Vous parliez à l’instant du renforcement de la coopération avec les grands acteurs internationaux… J’imagine que vous pensez à la Russie. D’ailleurs, vous avez eu de nombreux contacts avec le Président Medvedev. Récemment, il y a eu le sommet franco-germano-russe à Deauville, durant lequel il a accepté votre invitation de venir à l’OTAN. J’imagine que la stratégie actuelle est d’amener progressivement la Russie, qui a toujours été méfiante vis-à-vis de l’OTAN et un peu de l’Europe, à s’ancrer à l’Ouest. Comment allez-vous procéder ? Êtes-vous optimiste à ce sujet ?

Oui, j’envisage des rapports tout à fait positifs. Mon objectif est de développer un partenariat stratégique entre l’OTAN et la Russie. J’ai récemment effectué une visite à Moscou, où nous avons eu des discussions très constructives qui m’ont permis d’envisager, en particulier, le développement d’une collaboration concernant la défense antimissile, l’Afghanistan et la lutte contre le terrorisme.

Avez-vous senti les Russes aujourd’hui beaucoup plus réceptifs à votre proposition et moins méfiants vis-à-vis de l’OTAN ? Est-ce prématuré de parler d’intégration ?

Je pense qu’une approche réaliste est nécessaire. C’est un partenariat stratégique. Nous avons toujours d’importants différends concernant la Géorgie. Cependant, il y a des domaines où nous partageons des intérêts, comme l’Afghanistan, la lutte contre le terrorisme, les drogues ou la piraterie. Nous devons développer une coopération pratique dans ces domaines.

Dans quelle mesure l’OTAN peut-elle s’impliquer dans la lutte contre le terrorisme, à la fois à l’échelle européenne et mondiale ?

La menace du terrorisme est un défi mondial. En fait, c’est, comme vous le savez, la raison pour laquelle nous sommes en Afghanistan. Notre présence militaire est basée sur la menace que représentait le terrorisme afghan pendant la période des Talibans pour notre sécurité. Ainsi, nous sommes en Afghanistan pour garantir la sécurité de nos populations. La lutte contre le terrorisme est une responsabilité nationale pour chaque nation, mais c’est aussi un défi mondial qui nécessite une amélioration de l’échange d’informations et des services de renseignement.

Est-il difficile pour vous d’expliquer à l’opinion publique occidentale que la sécurité de l’Occident dépend en grande partie de la manière dont les informations sont gérées en Afghanistan ?

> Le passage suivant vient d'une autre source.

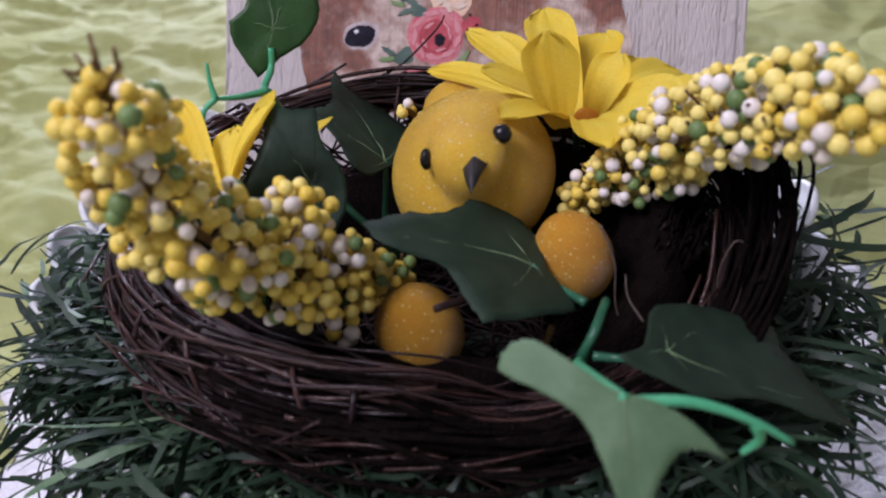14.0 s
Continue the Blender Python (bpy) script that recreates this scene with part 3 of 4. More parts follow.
for hx, hz, tx in ((1.76, 14.9, 1.2), (18.5, 14.6, 18.75)):
    g = Geo()
    tube(g, [(hx, 0.6, hz), (hx, -0.05, hz), (hx - 0.02, -0.16, hz + 0.12), (hx + (tx - hx) * 0.5, -0.2, hz + 0.8), (tx, -0.16, SIGN_H - 0.2), (tx, 0.1, SIGN_H + 0.25), (tx, 1.0, SIGN_H + 0.3), (tx, 1.45, SIGN_H - 0.6)], 0.075, n=40)
    on_sign(tagged(new("hanging_wire", g.mesh("hanging_wire", [WIRE])), "rusty brown hanging wire"))
    g = Geo()
    g.add([(hx + 0.17 * math.cos(k * math.pi / 6), -0.06, hz + 0.17 * math.sin(k * math.pi / 6)) for k in range(12)], [tuple(range(12))])
    on_sign(tagged(new("wire_hole", g.mesh("wire_hole", [BEAD])), "dark drilled hole"))

# ---- the nest ----
NC = (1.6, -4.6)
NA, NB = 8.6, 6.9


def rim_top(w):
    """Height of the nest's rim round its ring: higher on the east side."""
    return 16.8 + 1.0 * max(0.0, math.cos(w - 2.95)) ** 4 + 0.3 * max(0.0, math.cos(w - 3.6)) ** 4 + 1.3 * max(0.0, math.cos(w - 0.2)) ** 14 - 0.6 * max(0.0, math.cos(w + 0.95)) ** 4 + 0.5 * max(0.0, math.sin(w)) + 0.15 * math.sin(3 * w + 1)


def arch(w):
    """1 where the rim stands off as an arch, at the north-west; 0 elsewhere."""
    return max(0.0, math.cos(w - 2.45)) ** 3


def ring_point(w, out, down):
    """A point of the nest: out from the rim's line, down from its top."""
    wall = 1.0 - 0.022 * down if down > 0 else 1.0
    out += 0.45 * max(0.0, math.cos(w - 3.6)) ** 2 - 1.1 * max(0.0, math.cos(w - 2.9)) ** 6
    return (NC[0] + (NA * wall + out) * math.cos(w), NC[1] + (NB * wall + out) * math.sin(w), rim_top(w) - down)


def strand(g, r, w0, span, out, down, wander, steps, sides=5, slot=0):
    ph, ph2 = rng.uniform(0, 6.3), rng.uniform(0, 6.3)
    k = max(5, int(span / 0.25))
    pts = []
    for i in range(k + 1):
        u = i / k
        w = w0 + span * u
        o = out + wander * 0.6 * math.sin(ph + 5.0 * u) + rng.uniform(-0.12, 0.12)
        d = down + wander * math.sin(ph2 + 6.0 * u) + rng.uniform(-0.13, 0.13)
        if 4.95 < w % 6.283 < 6.1:
            d = max(d, 0.45)
        k2 = arch(w)
        d = d * (1 - 0.6 * k2) if d < 1.5 else d + 1.5 * k2
        pts.append(ring_point(w, o * (1 - 0.45 * k2), d))
    return tube(g, pts, r, r * rng.uniform(0.5, 0.9), n=steps, sides=sides, slot=slot)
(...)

Tout le monde sait très bien que l’attaque contre les États-Unis en 2001 a été planifiée en Afghanistan, c’est un fait. Il faut remonter aux origines de cette menace. C’est pourquoi, j’insiste, nous sommes présents là-bas. On a souvent l’impression que les Talibans sont en train de gagner cette guerre. De plus, peut-on considérer le Président Karzai comme fiable lorsqu’on observe les relations qu’il entretient avec le Président Ahmadinejad, qui, entre nous, n’est pas irréprochable ? En ce qui concerne l’Afghanistan, permettez-moi de souligner que nous resterons là-bas aussi longtemps que nécessaire pour mener à bien notre mission. Nous soutenons l’objectif du Président Karzai de transférer la responsabilité de la sécurité à l’armée afghane d’ici la fin de 2014. Ce processus doit naturellement se baser sur les conditions de sécurité sur le terrain. À mon avis, c’est un objectif réaliste.

Avez-vous confiance en l’avenir de l’Afghanistan malgré tous les problèmes qui se posent ?

Je suis confiant et nous avons réalisé des progrès significatifs au cours des 12 derniers mois. Nous avons augmenté le nombre de troupes internationales. Nous avons formé des soldats et des policiers afghans, et nous allons continuer à renforcer les capacités des forces de sécurité afghanes en vue de transférer progressivement la responsabilité aux Afghans. C’est une stratégie très réussie.